Relationships were very important in Jewett's life and writing, with her relationship with Annie Fields being one of the most important.  Fields was the widow of the publisher James Fields, and the two women traveled together and even lived together much of the year.  Their house Charles Street in Boston became a hub of literary activity for around thirty years for literary lights starting with William Dean Howells in the 1880s through Willa Cather in the early twentieth century.

Jewett may or may not have admired male writers, but she took women as her influences for her own literary output, beginning with Harriet Beecher Stowe and continuing with the movement of realism among regional female writers in the second half of the 1800s.  By the turn of the century, she herself was influencing other women writers.  Jewett influenced both Edith Wharton and Willa Cather, though Wharton tried very hard to be independent of Jewett.  Cather, on the other hand, compared Jewett's novel The Country of the Pointed Firs favorably with The Scarlet Letter and Huckleberry Finn.
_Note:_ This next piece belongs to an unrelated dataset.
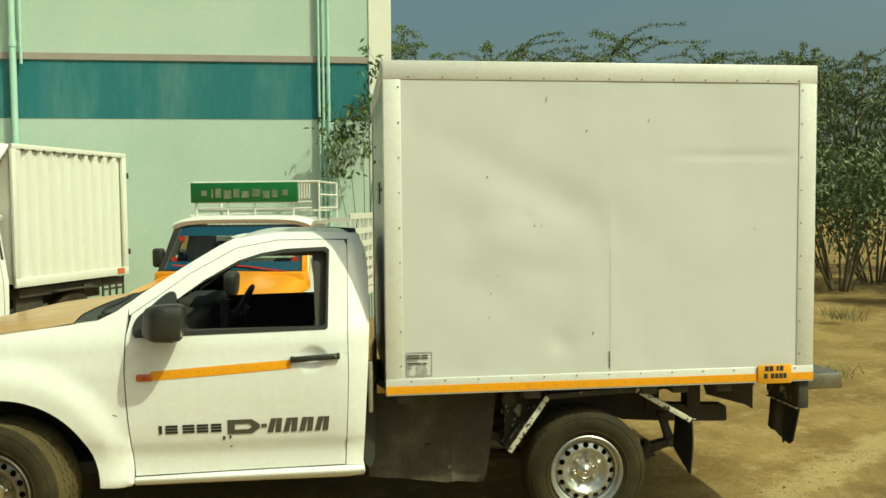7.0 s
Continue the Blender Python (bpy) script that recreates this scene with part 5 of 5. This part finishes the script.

The Country of the Pointed Firs combined all the elements previously mentioned, her narrative style, relationships among women, and a country setting.  She repeated this pattern in her short stories "A White Heron" (1881) and "The Foreigner," the main character of which had been the central figure of The Country of the Pointed Firs.  Jewett dealt with issues of the occult and mental telepathy in "The Foreigner," but other themes in this short story include the idea of a non-patriarchal society in which cooperation rather than conflict are key.  Race is also a subtle theme in both "A White Heron" and "The Foreigner."  Bowdoin College conferred on Jewett a Literary Doctorate in 1901.  She was the first woman to achieve this honor.  She died of a stroke eight years later in the house she was born.